Как только батюшка «Суворов» скрылся за дверьми, мы, переглянувшись, моментально поняли, что спасёт нас и нашего любимого подполковника Меженина лишь дерзкое бегство. Мы быстренько закатились в автобус, курсирующий между частями, и преспокойно свалили, оставив оскорблённого в самом святом пожилого полковника гадать, было ли это страшное зрелище на самом деле или видел он всего лишь нелепое наваждение и зыбкий морок, ведь не могло же этого быть по правде, ну просто не могло…
Как и настоящим «бойцам» нам полагались классические «увольнения в город». На побывку отправлялись целой шумной кодлой, буйным поведением напоминая бурсаков из фильма «Вий», которых Владыка отправил на каникулы на вольные хлеба. У сердобольных киоскёрш выпрашивалось всё, что можно было выклянчить – пирожные, пиво, семечки.

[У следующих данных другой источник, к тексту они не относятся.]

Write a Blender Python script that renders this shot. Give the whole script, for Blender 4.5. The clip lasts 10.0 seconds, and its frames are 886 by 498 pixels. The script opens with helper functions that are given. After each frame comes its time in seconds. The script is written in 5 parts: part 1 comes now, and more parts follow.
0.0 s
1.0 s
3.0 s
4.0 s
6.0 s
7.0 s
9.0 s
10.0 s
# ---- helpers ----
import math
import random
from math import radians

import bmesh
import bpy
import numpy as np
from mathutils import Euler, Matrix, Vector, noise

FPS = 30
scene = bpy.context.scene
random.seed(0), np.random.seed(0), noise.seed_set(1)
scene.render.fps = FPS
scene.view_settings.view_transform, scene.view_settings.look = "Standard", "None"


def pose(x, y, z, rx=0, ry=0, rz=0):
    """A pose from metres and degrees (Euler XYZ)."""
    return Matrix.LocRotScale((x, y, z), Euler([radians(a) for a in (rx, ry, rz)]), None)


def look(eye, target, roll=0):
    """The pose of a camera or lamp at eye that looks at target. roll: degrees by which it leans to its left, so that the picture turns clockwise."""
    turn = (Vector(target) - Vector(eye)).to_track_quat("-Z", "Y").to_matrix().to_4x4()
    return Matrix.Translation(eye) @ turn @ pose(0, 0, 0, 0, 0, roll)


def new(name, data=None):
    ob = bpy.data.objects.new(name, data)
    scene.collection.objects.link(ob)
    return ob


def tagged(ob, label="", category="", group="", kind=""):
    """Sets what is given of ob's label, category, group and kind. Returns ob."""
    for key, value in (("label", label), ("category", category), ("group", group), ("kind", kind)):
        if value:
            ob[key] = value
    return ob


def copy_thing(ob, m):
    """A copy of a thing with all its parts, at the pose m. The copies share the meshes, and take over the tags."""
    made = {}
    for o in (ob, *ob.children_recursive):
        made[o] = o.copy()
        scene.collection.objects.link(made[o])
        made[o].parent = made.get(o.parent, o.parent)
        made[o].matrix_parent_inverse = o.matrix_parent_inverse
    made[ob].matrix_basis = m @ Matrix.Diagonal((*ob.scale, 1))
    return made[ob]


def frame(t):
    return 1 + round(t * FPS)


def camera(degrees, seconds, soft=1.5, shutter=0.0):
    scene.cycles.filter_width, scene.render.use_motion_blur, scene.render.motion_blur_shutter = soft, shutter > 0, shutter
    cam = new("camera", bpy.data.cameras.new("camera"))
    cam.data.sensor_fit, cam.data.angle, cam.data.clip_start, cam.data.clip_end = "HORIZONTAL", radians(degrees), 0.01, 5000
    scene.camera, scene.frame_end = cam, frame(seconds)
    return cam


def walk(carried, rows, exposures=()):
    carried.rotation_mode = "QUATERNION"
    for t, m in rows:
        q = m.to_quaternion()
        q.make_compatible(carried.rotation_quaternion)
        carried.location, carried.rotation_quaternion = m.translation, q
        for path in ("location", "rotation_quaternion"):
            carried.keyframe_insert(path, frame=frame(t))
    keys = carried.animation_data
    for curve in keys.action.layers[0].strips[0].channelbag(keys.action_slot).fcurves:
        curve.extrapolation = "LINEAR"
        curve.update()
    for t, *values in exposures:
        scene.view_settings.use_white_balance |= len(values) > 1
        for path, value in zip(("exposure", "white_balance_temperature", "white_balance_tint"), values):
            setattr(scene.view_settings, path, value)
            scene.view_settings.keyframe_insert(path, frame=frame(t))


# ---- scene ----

Кое-кто, из наиболее шустрых, умудрялись даже назначить свидания «барышням из киосков», ну тем, естественно, что помоложе.
Голодные, сердешные «солдатики» вызывают и до сей поры у женщин в провинции трогательную жалость и желание хоть как-то пригреть бедняжку-рядового. «Бедняжки» пользовались дамской сентиментальностью совершенно беззастенчиво, и с набитыми снедью карманами мы двигались дальше, обследуя занятные магазинчики, которых уже и не встретишь в больших городах. Вскладчину были прикуплены только самые необходимые вещи, без которых никакого досуга и не могло быть там, в жестокой неволе – это была водка и пионерский барабан, беспрестанно колотя по которому, мы и вернулись «к месту дальнейшего прохождения службы».